Perseroan menyatakan hal itu terjadi karena Pengadilan Singapura telah menetapkan moratorium yang melarang Bumi Resources memindahkan aset ataupun bertransaksi sendiri-sendiri dengan individu tertentu hingga mendapat persetujuan dari mayoritas kreditur
PT Bakrie Telecom Tbk., perusahaan telekomunikasi milik grup Bakrie, mencatatkan performa yang semakin buruk pada 2014. Sepanjang tahun lalu rugi bersih perseroan tercatat Rp 2,87 triliun, naik 8,7 persen dari Rp 2,64 triliun pada 2013.
Jebloknya kinerja Bakrie Telecom yang dikenal dengan produk Esia tersebut, disebabkan oleh pendapatannya yang anjlok 13 persen menjadi Rp 1,8 triliun dari sebelumnya Rp 2,07 triliun. Berdasarkan keterbukaan informasi di Bursa Efek Indonesia, pendapatan jasa telekomunikasi jeblok 42,3 persen menjadi Rp 1,27 triliun, sementara pendapatan jasa interkoneksi turun 22 persen menjadi 184,2 miliar.
Hal itu ditambah dengan beban pendapatan yang naik 3 persen menjadi Rp 2,13 triliun dari sebelumnya Rp 2,07 triliun. Karena hal itu, perseroan menanggung rugi usaha Rp 947,55 miliar. Padahal, dalam tahun sebelumnya perseroan masih mencatatkan laba usaha Rp 3,6 miliar. Total aset Bakrie Telecom di sepanjang 2014 sebesar Rp 7,59 triliun, turun dari sebelumnya Rp 9,13 triliun. Hal itu juga diikuti penaikan liabilitas atau kewajiban perseroan, menjadi Rp 11,46 triliun, naik dari sebelumnya Rp 10,13 triliun.
Bakrie Telecom mulai mencatatkan rugi bersih sejak 2011 dan mencetak performa ekuitas buruk sejak 2013. Pada 2011 perseroan merugi Rp 782,7 miliar, kemudian utang kian melonjak menjadi Rp 3,13 triliun pada 2012 dan Rp 2,64 triliun pada 2013. Namun, pada tiga bulan pertama 2014, laporan perusahaan keuangan sempat membukukan laba bersih Rp 210 miliar karena terdongkrak selisih kurs.

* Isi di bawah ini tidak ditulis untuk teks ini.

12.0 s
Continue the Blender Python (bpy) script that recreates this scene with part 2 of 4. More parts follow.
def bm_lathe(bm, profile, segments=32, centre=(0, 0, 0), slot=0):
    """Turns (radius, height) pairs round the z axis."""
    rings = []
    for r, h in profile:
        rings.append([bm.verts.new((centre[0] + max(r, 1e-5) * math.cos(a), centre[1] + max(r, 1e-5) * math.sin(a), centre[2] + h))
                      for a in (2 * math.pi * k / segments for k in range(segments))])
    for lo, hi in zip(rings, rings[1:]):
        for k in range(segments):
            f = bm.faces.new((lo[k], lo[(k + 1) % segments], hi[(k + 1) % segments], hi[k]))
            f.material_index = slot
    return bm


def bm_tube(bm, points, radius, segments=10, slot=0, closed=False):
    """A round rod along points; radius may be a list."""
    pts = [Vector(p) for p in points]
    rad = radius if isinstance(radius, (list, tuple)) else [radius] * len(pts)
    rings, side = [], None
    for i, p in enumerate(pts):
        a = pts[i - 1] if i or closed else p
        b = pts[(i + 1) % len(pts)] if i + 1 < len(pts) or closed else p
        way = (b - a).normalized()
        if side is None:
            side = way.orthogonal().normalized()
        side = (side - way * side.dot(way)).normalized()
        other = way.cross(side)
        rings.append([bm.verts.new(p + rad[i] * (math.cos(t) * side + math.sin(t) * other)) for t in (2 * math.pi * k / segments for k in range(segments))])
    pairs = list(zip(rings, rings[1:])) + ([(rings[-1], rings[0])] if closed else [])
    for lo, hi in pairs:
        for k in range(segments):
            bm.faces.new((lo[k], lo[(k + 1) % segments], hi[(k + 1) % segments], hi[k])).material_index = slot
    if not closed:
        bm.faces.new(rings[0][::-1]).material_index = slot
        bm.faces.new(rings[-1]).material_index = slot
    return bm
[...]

Atas dasar hal tersebut, sebelumnya Bakrie Telecom mengurangi jumlah karyawan hingga 28 persen atau 400 dari 1.400 total karyawannya untuk menekan biaya operasional. Manajemen menyatakan pemecatan pegawai sebagai strategi perusahaan agar operasional menjadi lebih efektif. Pengurangan jumlah karyawan dinilai merupakan bagian dari langkah efisiensi perusahaan agar operasional lebih efektif.

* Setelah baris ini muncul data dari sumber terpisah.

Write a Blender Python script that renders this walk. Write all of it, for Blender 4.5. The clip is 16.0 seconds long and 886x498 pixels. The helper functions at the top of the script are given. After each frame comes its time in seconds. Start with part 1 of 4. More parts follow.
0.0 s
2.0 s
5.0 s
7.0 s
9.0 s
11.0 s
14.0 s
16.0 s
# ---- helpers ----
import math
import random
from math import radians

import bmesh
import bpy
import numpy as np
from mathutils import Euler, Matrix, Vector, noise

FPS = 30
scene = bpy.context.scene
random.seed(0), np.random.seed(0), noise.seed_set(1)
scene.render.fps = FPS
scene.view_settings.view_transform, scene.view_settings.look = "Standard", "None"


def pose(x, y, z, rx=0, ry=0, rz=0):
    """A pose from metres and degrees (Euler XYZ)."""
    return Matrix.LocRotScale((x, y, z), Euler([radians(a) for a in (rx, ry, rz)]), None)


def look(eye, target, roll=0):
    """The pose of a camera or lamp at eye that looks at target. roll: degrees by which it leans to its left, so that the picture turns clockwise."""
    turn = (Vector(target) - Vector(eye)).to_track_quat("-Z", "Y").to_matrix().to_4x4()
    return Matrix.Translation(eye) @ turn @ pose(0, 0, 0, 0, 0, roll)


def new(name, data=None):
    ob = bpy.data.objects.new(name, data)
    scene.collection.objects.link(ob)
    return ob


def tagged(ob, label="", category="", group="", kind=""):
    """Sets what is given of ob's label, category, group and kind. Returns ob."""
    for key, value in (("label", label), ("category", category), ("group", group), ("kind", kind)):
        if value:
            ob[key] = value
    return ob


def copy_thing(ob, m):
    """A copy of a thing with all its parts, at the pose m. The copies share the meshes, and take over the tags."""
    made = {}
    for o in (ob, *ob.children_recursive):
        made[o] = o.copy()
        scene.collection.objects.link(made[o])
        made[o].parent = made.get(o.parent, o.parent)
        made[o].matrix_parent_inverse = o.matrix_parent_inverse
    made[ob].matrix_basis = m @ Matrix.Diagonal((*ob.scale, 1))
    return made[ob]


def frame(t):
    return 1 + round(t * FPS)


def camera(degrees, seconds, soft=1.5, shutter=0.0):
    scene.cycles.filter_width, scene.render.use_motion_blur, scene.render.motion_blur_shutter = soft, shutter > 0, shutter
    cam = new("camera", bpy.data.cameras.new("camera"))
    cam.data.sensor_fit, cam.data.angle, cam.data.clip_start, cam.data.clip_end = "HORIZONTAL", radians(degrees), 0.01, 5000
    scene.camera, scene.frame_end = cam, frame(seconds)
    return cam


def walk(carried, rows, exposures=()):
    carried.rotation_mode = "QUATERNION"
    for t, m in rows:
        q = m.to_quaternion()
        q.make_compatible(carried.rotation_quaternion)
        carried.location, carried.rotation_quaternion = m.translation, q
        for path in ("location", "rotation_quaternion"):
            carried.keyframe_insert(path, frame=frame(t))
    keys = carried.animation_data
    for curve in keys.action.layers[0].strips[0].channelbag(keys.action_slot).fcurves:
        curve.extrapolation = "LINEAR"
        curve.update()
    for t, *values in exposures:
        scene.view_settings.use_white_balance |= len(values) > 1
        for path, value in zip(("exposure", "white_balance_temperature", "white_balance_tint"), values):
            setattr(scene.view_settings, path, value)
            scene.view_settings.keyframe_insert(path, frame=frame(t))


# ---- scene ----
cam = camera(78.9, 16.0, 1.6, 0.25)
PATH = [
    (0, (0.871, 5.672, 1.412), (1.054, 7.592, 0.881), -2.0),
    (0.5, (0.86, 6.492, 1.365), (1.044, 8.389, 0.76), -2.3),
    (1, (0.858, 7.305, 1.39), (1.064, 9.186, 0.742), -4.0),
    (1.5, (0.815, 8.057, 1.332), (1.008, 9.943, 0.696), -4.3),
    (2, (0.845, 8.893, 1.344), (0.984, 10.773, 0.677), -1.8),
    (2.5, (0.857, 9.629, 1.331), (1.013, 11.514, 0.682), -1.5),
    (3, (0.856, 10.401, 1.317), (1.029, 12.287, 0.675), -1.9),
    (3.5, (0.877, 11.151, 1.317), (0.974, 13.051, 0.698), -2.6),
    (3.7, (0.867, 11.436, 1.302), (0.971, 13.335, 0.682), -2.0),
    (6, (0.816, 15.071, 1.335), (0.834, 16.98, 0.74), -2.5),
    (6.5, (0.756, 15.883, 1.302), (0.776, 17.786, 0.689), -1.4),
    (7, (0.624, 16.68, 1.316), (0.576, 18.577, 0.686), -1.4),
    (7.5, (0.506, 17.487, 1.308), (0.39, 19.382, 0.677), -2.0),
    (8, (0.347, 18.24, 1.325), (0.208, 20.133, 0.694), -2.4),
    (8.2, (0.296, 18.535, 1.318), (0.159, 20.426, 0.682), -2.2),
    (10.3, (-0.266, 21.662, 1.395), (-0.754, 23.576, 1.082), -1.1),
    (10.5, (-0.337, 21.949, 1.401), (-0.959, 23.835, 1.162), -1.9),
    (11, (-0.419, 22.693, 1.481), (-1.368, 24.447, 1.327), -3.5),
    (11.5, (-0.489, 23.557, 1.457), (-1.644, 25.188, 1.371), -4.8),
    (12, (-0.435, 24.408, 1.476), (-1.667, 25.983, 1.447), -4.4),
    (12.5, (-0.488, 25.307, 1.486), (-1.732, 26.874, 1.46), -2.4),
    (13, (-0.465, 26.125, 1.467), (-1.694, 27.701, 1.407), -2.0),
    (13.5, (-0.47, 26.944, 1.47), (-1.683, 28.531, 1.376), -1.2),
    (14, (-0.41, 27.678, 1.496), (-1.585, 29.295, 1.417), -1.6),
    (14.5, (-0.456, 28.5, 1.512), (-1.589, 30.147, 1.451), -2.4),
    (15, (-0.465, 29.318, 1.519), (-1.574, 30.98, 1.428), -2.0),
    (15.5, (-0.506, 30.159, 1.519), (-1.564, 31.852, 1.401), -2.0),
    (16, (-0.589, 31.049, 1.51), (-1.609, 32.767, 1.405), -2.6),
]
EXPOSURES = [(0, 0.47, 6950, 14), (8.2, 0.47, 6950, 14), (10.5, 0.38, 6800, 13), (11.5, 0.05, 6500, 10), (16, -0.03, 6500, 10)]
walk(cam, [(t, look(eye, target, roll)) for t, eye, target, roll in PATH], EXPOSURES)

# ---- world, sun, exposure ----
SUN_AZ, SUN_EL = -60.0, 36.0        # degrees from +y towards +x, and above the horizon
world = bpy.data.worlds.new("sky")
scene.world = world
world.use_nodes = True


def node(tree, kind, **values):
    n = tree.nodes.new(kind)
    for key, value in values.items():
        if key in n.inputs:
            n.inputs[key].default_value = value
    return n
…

Perseroan juga diketahui memiliki total kewajiban utang senilai Rp 11,3 triliun. Beberapa di antaranya adalah, utang biaya hak penggunaan (BHP) frekuensi dan universal service obligation (USO) senilai Rp 1,26 triliun, utang usaha Rp 2,4 triliun, utang tower provider Rp 1,3 triliun, dan utang dana hasil wesel senior Rp 5,4 triliun.